▸ **SOURCE DATA**
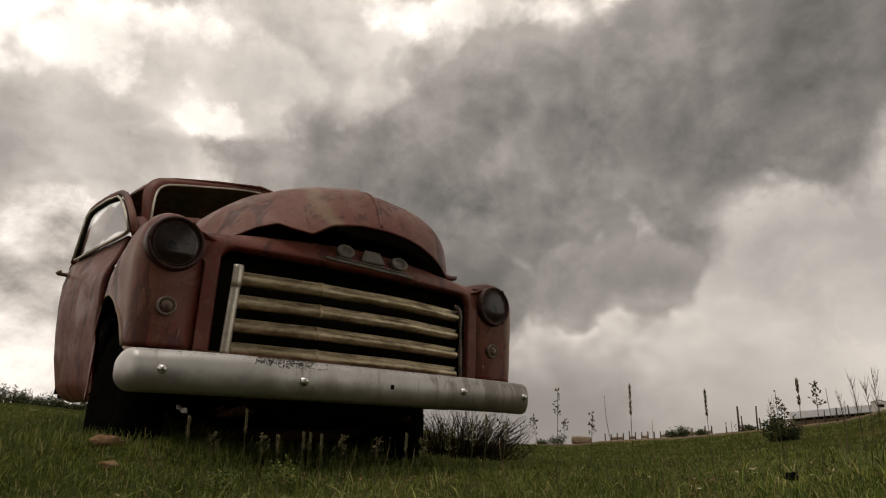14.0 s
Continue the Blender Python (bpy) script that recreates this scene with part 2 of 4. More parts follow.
def mist_look():
    """The pale sheet of rain cloud that follows the storm; it comes in low and leans back."""
    m, n, l, p = nodes_of("pale_rain_cloud")
    uv, v, x, y = angles(n, l)
    big = noise_node(n, l, v, 0.35, 7, 0.5, 0.1)
    fine = noise_node(n, l, v, 1.1, 8, 0.55, 0.15)
    body = blend(n, l, ((big.outputs["Fac"], 0.68), (fine.outputs["Fac"], 0.32)))
    front = math_node(n, l, "ADD", blend(n, l, ((math_node(n, l, "ADD", x, 8.0), 1.0), (y, -1.15))), math_node(n, l, "MULTIPLY", math_node(n, l, "SUBTRACT", body, 0.5), 7.0))
    alpha = math_node(n, l, "MULTIPLY", span(n, l, front, 0.3, 4.3, 0.0, 0.96), span(n, l, x, 7.9, 5.2))
    tone = math_node(n, l, "ADD", math_node(n, l, "ADD", body, span(n, l, front, 4.0, 11.0, -0.07, 0.05)), span(n, l, y, 0.0, 1.6, -0.13, 0.02))
    c = ramp_node(n, l, tone, [(0.30, (0.50, 0.475, 0.45)), (0.46, (0.66, 0.628, 0.595)), (0.60, (0.80, 0.76, 0.72))])
    return glow(m, n, l, c.outputs["Color"], alpha)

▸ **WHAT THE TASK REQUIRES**
What is needed is an exact reproduction of the data, pictures excluded.

▸ **RESPONSE BELOW**
14.0 s
Continue the Blender Python (bpy) script that recreates this scene with part 2 of 4. More parts follow.
def mist_look():
    """The pale sheet of rain cloud that follows the storm; it comes in low and leans back."""
    m, n, l, p = nodes_of("pale_rain_cloud")
    uv, v, x, y = angles(n, l)
    big = noise_node(n, l, v, 0.35, 7, 0.5, 0.1)
    fine = noise_node(n, l, v, 1.1, 8, 0.55, 0.15)
    body = blend(n, l, ((big.outputs["Fac"], 0.68), (fine.outputs["Fac"], 0.32)))
    front = math_node(n, l, "ADD", blend(n, l, ((math_node(n, l, "ADD", x, 8.0), 1.0), (y, -1.15))), math_node(n, l, "MULTIPLY", math_node(n, l, "SUBTRACT", body, 0.5), 7.0))
    alpha = math_node(n, l, "MULTIPLY", span(n, l, front, 0.3, 4.3, 0.0, 0.96), span(n, l, x, 7.9, 5.2))
    tone = math_node(n, l, "ADD", math_node(n, l, "ADD", body, span(n, l, front, 4.0, 11.0, -0.07, 0.05)), span(n, l, y, 0.0, 1.6, -0.13, 0.02))
    c = ramp_node(n, l, tone, [(0.30, (0.50, 0.475, 0.45)), (0.46, (0.66, 0.628, 0.595)), (0.60, (0.80, 0.76, 0.72))])
    return glow(m, n, l, c.outputs["Color"], alpha)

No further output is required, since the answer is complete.